Timber, I think back to running a sluice in the creek. I had a Keene 52a. Now I would set this up with 1" per foot drop and about 1" of water over the riffle, Then I would slowly feed in material till my 3rd riffle had the slurry. I would stop and wait a second then repeat. So you saying that being we would feed less water across this sluice we would shrink the sluice size down to accommodate less water. Now I may be stupid, but that same scoop I just added for a 10" sluice wont process the same in a smaller sluice. It would overload the riffles. I would have to slow my feed rate of material down.
I understand that there is a excess of water in a dredge, I'm sure it by design. It's prob due to lack of classification, When your sucking up a 5" rock, you need a certain amount of water to push it down the sluice.
But you guys are talking numbers that are smaller, instead of 500gpm from the jet, 250gpm then instead of 1000gpm from the flare to the sluice your saying 750. Your saying the sluice would shrink to match the flow. I don't see how your having the same amount of material processing across your sluice more efficiently. I see less material being fed because of the smaller sluice due to less water.
This goes back to what I am tryi8ing to get at is that water doesn't expand or contract under dredging conditions, Water coming out of the jet is flowing from a high pressure to a low pressure, causeing water in the hose to start moving toward a higher pressure zone ( called suction) If a hose (don't know any numbers, just pulling this out of my ass) will hold 1/2 cubic foot of water for a 6"x1' section of hose, you apply a force to cause a flow (venture) that hose will still only hold that volume of water. The hose doesn't expand nor contract and neither does the water.

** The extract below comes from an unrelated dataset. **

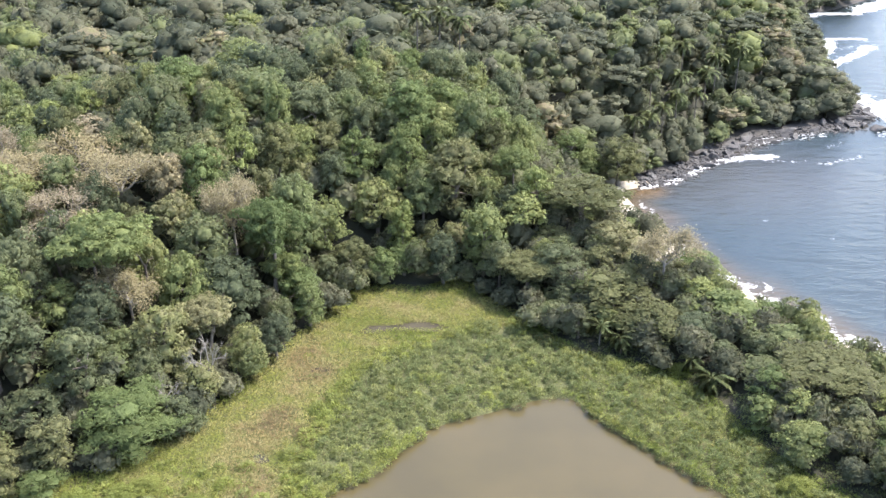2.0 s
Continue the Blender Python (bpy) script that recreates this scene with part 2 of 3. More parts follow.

Am I right so far? Tell me if I'm not!
Once flow is started the only thing that can change is the velocity, water doesn't expand/contract, neither does the hose. If you jet is only supplying 250gpm of flow lets say in 1 second that's 2 cups of water. Lets break the 1/2 cubic foot of water down to cups. That's 59.85 rounded. So being water cant compress under these conditions, we are adding 2 cups of water so we much take away 2 cups of water. Do we still not end up with 59.85 cups? We're talking in a ideal condition the system is airtight or underwater and only sucking in minute quantities of water to fill in air gaps. So the only variable here is velocity. You cant cram 1.2 gallons of water into a 1 gallon can. See where I'm going with this>? Your velocity will (increase

) due to more efficient push? (1 hand vrs 2 hands) Or is it going to decrease being you have a fixed volume of water and your adding and taking away. This is the part that I am unsure of, but logic tells me it will increase due to more efficient push. My point is I do not see how you are going to have less unless the velocity decreases because your volume can't change unless you create a "void"
I'm no scientist, hell I can only count to 21 (10 fingers/toes plus little me)(LOL) I just cant wrap my head around how you would end up with less water unless your velocity changed (slowed) and in that case you would have less suction and less material being sucked and that doesn't equal more efficiently
Once again, tell me if I'm wrong here.